Et puis, un jour, ce sentiment d’être à l’écart le pesait trop : “j’ai pris mon courage à deux mains, et j’ai dit à mes parents que je ne sentais rien. Ils se sont demandé ce que j’avais”. Pierre-Emmanuel, accompagné de ses parents, commence alors un parcours médical. “A l’âge de 4 ans et demi, j’ai eu rendez-vous chez un médecin qui a écrit “anosmie” sur mon carnet de santé”. Mais quant à la raison de cette anosmie, malgré plusieurs examens ultérieurs, rien n'est abordé. Le mot est posé là, sans plus d’explication.

Une adolescence différente

Et, puis, tout change quand ses hormones se mettent à s’agiter. Pour tous les adolescents, la période de puberté est complexe, elle l’était d’autant plus pour Pierre-Emmanuel. “Il faut non seulement comprendre que l'environnement a une odeur, mais que c'est aussi le cas de son propre corps, et qu'elle change à cette période de la vie. Les proches ont un rôle crucial pour avertir de la situation, et des jugements de valeur qui peuvent être liées aux odeurs corporelles".”

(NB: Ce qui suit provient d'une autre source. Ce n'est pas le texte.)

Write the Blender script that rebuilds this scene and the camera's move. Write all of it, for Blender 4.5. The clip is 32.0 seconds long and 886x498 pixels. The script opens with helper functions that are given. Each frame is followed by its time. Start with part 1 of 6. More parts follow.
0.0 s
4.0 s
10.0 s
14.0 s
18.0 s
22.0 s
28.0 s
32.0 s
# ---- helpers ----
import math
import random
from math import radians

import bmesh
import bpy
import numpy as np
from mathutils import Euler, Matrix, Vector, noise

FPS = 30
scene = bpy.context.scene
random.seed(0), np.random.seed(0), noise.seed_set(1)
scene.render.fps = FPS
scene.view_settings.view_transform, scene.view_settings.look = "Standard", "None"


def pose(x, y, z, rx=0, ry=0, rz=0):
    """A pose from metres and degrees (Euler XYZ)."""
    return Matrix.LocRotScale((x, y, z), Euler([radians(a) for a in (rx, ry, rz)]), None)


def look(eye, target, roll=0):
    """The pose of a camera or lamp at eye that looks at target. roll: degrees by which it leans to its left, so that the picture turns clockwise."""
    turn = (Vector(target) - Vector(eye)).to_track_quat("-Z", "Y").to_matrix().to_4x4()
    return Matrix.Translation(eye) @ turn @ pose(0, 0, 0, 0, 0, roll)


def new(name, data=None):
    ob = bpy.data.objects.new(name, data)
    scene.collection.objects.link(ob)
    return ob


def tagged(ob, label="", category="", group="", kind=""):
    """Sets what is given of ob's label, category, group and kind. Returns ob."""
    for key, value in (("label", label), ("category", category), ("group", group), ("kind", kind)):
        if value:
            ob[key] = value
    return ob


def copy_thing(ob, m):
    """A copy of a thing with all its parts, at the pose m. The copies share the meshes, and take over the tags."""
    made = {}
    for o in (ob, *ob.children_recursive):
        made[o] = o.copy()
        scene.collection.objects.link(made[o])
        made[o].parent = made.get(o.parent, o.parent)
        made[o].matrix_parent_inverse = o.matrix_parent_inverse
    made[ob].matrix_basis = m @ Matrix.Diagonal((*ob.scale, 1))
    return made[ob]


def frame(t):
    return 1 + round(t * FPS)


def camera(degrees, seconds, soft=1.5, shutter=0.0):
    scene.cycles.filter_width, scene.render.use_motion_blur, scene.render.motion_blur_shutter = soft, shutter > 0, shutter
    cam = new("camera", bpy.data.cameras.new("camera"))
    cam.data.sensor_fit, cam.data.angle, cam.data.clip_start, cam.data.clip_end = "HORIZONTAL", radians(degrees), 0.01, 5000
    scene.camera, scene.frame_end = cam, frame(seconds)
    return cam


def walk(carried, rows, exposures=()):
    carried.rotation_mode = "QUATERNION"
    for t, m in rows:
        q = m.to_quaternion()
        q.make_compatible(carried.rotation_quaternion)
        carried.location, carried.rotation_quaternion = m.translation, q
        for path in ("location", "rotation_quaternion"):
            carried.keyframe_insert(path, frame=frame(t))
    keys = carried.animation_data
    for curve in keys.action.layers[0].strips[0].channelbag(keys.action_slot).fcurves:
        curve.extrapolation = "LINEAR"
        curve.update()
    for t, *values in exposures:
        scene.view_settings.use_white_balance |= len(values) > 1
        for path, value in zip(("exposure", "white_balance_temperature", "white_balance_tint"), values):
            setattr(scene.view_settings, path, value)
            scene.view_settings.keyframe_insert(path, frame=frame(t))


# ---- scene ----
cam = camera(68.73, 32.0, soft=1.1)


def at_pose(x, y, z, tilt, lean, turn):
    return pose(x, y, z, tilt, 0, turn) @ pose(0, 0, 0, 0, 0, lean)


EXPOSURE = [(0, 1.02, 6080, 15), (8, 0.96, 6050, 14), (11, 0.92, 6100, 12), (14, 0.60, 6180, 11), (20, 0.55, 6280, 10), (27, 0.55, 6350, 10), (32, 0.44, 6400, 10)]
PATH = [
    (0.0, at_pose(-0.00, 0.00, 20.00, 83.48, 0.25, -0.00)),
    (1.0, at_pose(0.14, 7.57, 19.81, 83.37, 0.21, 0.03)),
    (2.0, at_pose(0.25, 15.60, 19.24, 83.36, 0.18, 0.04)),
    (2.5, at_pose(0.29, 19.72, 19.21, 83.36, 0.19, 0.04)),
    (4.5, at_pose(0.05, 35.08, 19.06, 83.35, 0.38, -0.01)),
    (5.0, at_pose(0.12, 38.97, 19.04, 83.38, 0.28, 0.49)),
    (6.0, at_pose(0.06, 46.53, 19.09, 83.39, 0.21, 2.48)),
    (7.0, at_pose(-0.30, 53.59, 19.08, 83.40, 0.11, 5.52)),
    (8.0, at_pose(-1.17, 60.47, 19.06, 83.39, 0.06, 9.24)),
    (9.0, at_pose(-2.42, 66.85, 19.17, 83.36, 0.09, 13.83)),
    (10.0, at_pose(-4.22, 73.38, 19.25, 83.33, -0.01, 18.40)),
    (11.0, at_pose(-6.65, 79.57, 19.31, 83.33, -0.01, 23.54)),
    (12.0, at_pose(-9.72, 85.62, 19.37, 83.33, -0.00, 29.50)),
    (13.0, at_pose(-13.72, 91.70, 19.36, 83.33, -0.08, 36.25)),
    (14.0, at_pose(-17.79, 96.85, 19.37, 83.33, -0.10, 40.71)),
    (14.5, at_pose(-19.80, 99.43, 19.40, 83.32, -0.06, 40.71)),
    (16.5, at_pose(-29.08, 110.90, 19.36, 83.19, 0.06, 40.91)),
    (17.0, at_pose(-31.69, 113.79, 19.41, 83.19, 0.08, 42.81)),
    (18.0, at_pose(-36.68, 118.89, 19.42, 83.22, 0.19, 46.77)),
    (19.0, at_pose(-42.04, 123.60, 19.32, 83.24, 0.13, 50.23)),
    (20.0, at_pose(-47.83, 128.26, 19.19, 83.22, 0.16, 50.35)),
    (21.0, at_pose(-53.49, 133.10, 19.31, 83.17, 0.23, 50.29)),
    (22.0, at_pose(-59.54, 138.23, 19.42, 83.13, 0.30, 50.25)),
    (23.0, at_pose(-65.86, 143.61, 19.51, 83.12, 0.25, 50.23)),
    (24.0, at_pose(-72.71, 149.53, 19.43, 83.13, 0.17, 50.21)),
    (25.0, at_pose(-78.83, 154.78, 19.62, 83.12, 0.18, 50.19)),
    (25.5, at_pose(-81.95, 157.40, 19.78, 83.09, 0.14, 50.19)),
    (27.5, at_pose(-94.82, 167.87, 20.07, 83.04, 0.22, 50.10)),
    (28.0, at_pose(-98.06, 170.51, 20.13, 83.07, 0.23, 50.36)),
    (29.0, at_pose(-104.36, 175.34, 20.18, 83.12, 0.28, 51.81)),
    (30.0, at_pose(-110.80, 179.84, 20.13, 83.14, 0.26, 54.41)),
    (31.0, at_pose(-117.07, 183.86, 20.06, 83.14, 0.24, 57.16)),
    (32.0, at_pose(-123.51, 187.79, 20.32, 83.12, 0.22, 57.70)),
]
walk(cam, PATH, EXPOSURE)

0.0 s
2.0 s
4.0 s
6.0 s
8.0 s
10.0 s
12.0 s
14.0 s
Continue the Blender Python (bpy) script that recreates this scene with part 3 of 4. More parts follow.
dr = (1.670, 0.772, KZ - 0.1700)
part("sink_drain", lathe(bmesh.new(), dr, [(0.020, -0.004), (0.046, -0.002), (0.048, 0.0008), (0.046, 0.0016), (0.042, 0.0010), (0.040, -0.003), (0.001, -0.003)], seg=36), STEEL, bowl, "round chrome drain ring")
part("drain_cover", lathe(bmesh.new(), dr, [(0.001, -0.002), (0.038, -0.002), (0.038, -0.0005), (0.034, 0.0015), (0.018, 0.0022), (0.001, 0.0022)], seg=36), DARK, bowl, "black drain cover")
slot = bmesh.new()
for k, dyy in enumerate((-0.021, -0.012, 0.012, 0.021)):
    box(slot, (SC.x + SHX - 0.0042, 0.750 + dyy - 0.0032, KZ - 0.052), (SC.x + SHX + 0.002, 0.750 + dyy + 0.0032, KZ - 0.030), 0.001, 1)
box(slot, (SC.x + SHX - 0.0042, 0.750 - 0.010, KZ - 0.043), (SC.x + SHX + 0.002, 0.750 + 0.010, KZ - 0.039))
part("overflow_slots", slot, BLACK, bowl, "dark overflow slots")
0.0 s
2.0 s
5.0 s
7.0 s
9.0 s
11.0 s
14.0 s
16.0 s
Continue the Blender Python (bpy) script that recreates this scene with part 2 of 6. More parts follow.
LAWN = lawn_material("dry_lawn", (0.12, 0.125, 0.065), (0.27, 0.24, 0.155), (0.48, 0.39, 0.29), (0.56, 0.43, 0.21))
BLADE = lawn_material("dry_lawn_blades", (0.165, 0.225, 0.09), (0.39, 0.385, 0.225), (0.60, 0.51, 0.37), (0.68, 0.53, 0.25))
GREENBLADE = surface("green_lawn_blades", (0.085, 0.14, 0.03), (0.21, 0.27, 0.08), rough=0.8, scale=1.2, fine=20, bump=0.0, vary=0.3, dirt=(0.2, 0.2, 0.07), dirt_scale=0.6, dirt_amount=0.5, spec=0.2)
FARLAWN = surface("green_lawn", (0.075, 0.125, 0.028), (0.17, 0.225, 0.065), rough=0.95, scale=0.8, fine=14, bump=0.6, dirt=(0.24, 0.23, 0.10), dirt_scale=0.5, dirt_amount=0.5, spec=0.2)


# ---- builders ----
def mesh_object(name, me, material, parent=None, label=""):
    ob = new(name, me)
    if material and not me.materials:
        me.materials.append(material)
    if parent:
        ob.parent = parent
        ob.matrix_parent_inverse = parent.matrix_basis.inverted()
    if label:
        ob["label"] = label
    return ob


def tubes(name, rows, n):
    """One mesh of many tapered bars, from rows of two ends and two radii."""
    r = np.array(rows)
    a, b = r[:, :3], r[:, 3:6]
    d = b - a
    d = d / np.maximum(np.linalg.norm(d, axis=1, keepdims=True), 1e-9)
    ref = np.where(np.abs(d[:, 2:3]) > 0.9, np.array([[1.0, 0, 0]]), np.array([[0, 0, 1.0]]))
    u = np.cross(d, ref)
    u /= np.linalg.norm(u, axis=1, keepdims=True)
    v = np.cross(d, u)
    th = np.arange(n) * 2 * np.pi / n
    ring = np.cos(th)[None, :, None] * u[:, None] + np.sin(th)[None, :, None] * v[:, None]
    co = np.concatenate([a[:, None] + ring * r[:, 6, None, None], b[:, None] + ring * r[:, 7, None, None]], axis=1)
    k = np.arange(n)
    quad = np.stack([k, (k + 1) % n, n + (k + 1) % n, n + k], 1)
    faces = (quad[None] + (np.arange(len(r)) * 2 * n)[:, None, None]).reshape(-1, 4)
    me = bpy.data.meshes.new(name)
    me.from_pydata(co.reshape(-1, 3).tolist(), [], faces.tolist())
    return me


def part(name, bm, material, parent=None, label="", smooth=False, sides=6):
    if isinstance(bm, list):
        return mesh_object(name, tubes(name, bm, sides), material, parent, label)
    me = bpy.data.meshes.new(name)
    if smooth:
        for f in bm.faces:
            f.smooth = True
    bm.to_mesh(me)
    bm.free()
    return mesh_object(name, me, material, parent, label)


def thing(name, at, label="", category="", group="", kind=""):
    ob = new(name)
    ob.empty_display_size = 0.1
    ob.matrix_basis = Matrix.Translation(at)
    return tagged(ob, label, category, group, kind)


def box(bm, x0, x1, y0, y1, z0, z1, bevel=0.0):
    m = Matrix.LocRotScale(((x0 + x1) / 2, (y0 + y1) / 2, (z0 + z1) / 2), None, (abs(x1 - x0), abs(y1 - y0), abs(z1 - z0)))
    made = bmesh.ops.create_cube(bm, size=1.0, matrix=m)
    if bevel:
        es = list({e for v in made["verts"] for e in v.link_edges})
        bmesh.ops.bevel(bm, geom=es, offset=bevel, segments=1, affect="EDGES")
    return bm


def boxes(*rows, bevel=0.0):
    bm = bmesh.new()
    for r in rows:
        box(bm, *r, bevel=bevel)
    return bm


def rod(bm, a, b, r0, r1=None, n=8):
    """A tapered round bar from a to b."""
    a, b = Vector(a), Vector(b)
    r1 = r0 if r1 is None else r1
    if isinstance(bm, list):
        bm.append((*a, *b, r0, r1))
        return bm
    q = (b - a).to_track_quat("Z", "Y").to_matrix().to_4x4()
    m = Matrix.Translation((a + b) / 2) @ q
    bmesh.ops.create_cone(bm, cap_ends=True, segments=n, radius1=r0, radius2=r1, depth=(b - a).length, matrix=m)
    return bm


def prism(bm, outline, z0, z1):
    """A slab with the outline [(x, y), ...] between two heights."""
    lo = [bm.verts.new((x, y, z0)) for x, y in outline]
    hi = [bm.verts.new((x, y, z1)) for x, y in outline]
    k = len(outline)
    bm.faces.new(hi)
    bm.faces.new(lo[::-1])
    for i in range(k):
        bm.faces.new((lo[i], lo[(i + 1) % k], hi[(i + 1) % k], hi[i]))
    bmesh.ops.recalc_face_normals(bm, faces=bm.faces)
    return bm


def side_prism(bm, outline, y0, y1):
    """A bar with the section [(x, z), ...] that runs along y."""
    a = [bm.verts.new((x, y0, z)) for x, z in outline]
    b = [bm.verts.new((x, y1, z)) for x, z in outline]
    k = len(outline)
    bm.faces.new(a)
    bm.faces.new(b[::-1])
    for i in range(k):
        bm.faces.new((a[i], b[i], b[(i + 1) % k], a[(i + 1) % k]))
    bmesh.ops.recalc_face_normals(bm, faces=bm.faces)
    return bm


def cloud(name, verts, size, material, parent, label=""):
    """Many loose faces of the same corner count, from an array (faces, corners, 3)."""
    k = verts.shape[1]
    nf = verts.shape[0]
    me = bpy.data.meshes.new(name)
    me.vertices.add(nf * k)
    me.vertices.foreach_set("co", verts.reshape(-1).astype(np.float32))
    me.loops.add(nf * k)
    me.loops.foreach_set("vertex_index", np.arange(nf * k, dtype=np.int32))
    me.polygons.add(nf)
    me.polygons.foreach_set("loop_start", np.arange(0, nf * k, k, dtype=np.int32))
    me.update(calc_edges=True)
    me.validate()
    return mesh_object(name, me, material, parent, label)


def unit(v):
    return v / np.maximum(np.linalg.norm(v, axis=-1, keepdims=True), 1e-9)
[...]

Alors, au fur et à mesure qu’il avançait dans la vie, le jeune homme a développé des astuces pour pallier son handicap : “je m’aide de mes proches pour avoir un nez de substitution”. Poussé par son envie de comprendre son cas, il décide finalement de se rendre à nouveau chez les médecins. “J’ai repris à zéro un parcours de diagnostic beaucoup plus tard, à 25 ans, j’ai choisi de me réinterroger.” Car, jusqu’ici, son anosmie n’était pas prise au sérieux.

Assis sur la chaise dans le cabinet du médecin, certains professionnels de santé lui ont simplement balancés : “on m'a notamment dit que, de toute façon, ce n'est pas grave, que l'odorat ne sert pas beaucoup, et que si ce que je dis est vrai, ça reviendra peut-être. On remettait même en cause ma parole !”. C’est en reprenant son parcours médical qu’il a finalement appris ce qui causait son anosmie : non pas un traumatisme ou des sinusites, “mais une absence de bulbe olfactif”.

Se débrouiller

Durant toutes ces années, Pierre-Emmanuel a dû constamment s’adapter à tous les petits soucis du quotidien. Comment faire pour sentir un début d’incendie, une fuite de gaz, un aliment périmé ? Pour répondre à ces besoins, il a dû installer des alarmes, et a pris l’habitude de noter les dates d’ouverture des produits périssables.

Jusqu’ici, peu de personnes pouvaient comprendre que l’anosmie avec laquelle il doit traiter au quotidien était un véritable handicap. Mais “ça a changé depuis la Covid, une partie de la population a perdu l’odorat, ça a changé le regard des gens, ils se demandaient comment faire...”

Depuis, il s’engage dans l’association anosmie.org qui a même sorti un livre pour alerter sur l’anosmie chez l’enfant. Parce qu’être anosmique toute sa vie n’est pas une chose facile, qu’il faut l’accepter pour avancer, et parce que “même les mauvaises odeurs, on aimerait les sentir”, Pierre-Emmanuel Chollet continue son combat.